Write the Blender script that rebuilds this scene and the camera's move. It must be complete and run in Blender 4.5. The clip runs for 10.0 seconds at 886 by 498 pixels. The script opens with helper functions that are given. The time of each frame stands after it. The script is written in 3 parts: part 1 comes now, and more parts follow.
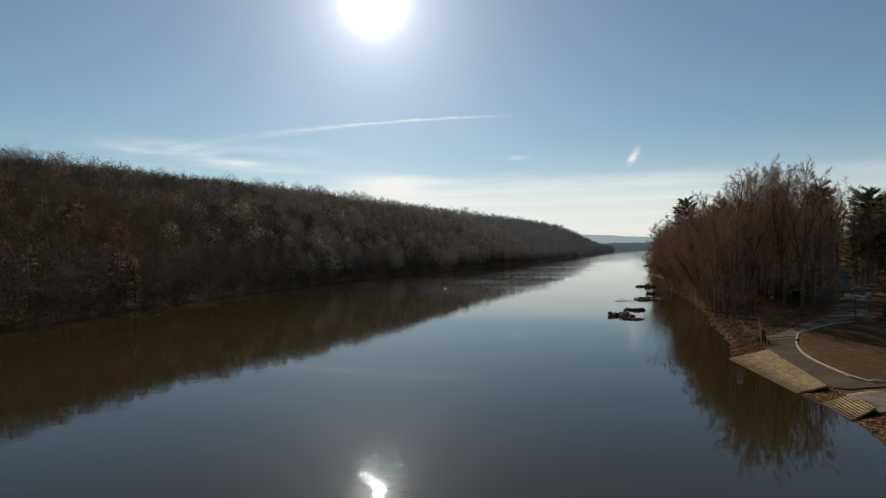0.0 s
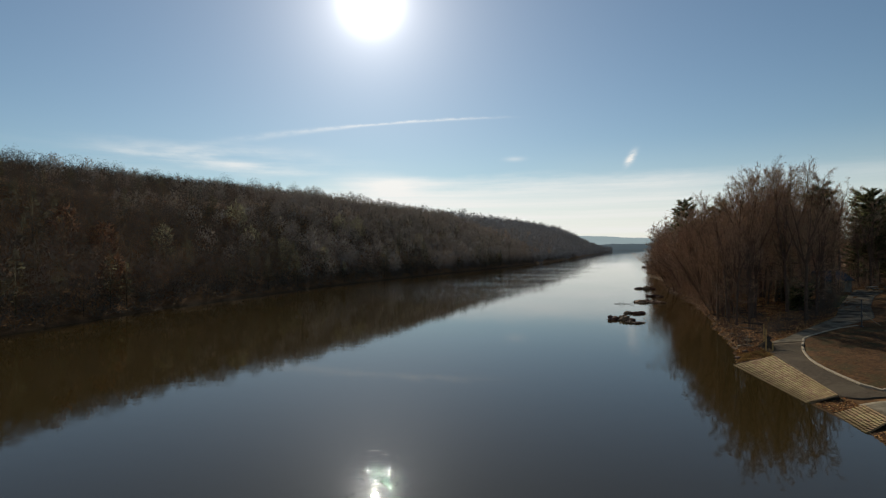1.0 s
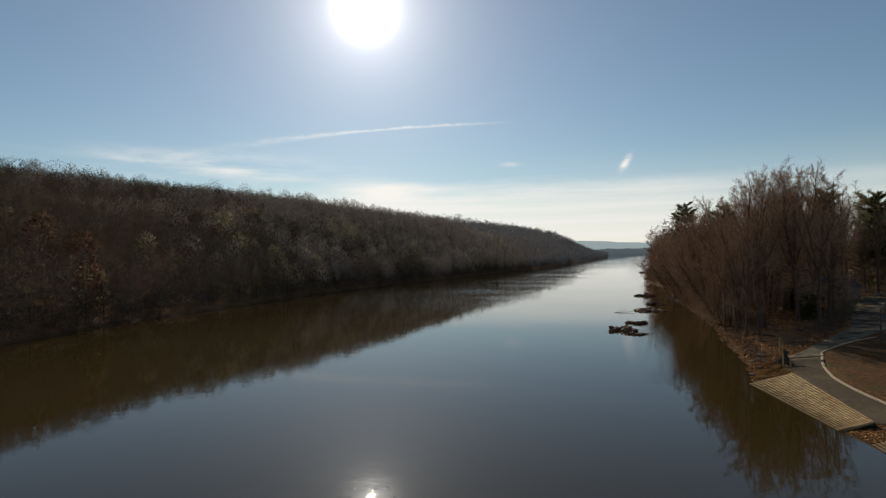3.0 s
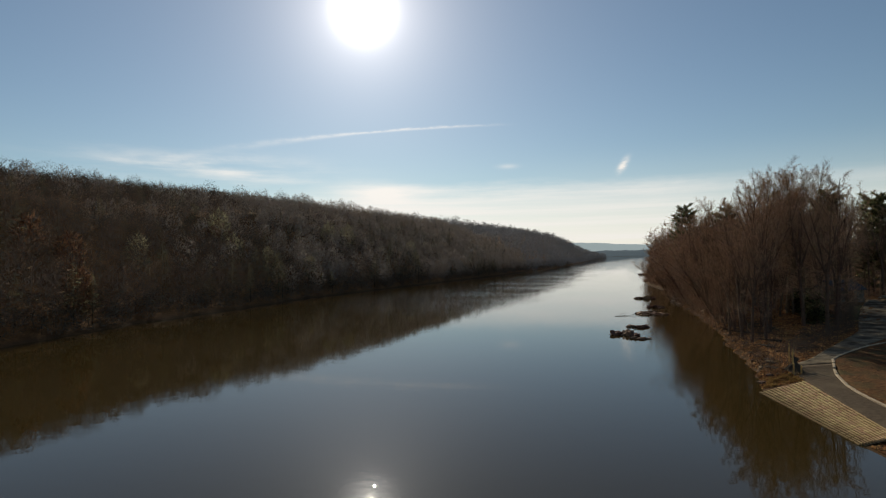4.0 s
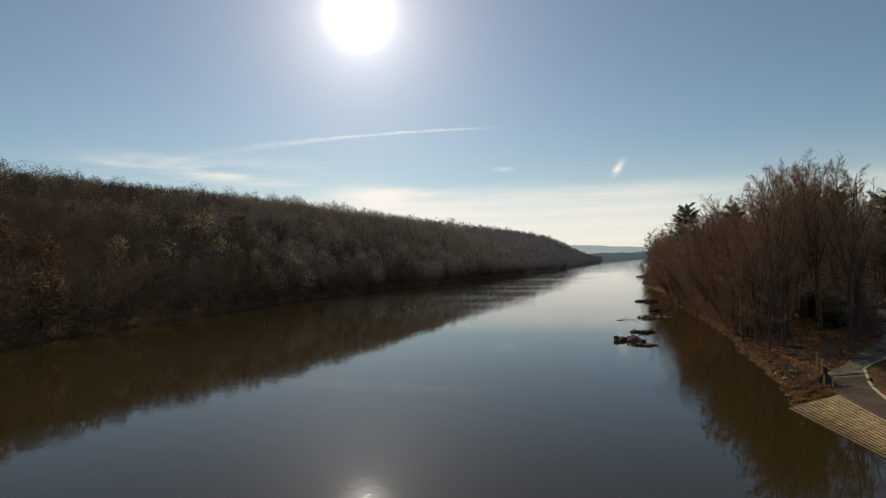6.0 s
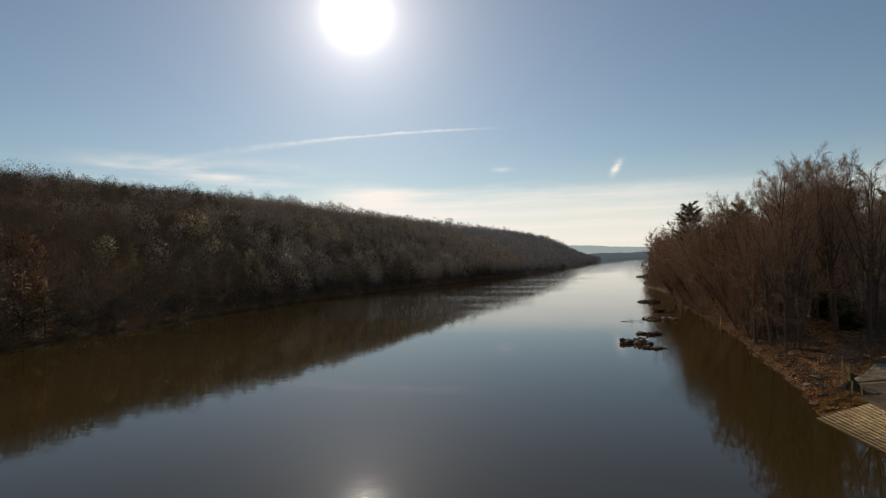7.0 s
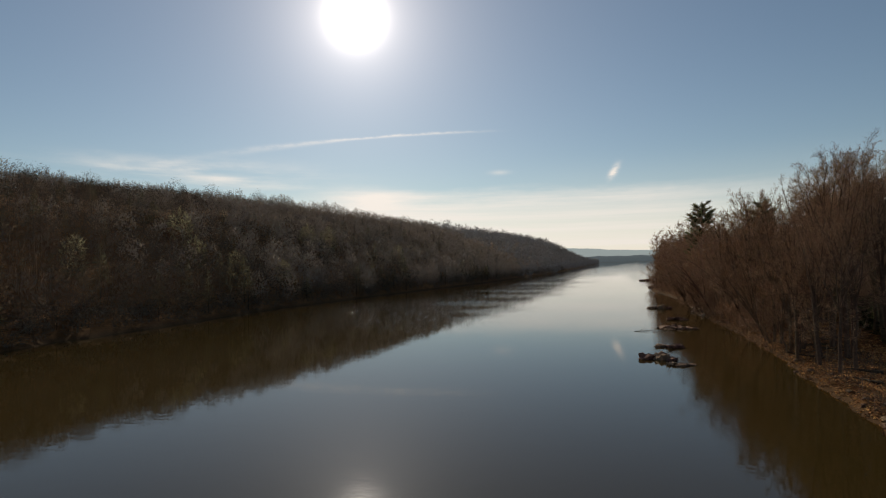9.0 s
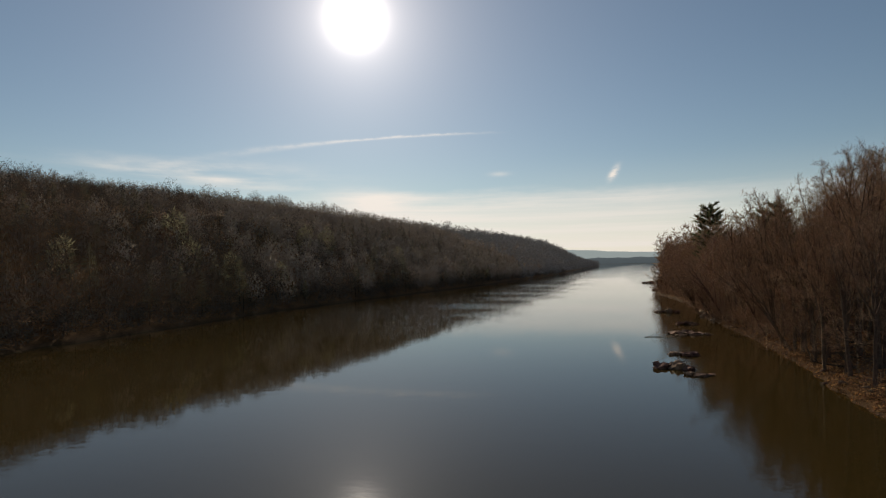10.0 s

· · · · ·

_Directive_: Write out the listing word for word, omitting the pictures it holds.

_Written solution_:
Write the Blender script that rebuilds this scene and the camera's move. It must be complete and run in Blender 4.5. The clip runs for 10.0 seconds at 886 by 498 pixels. The script opens with helper functions that are given. The time of each frame stands after it. The script is written in 3 parts: part 1 comes now, and more parts follow.
0.0 s
1.0 s
3.0 s
4.0 s
6.0 s
7.0 s
9.0 s
10.0 s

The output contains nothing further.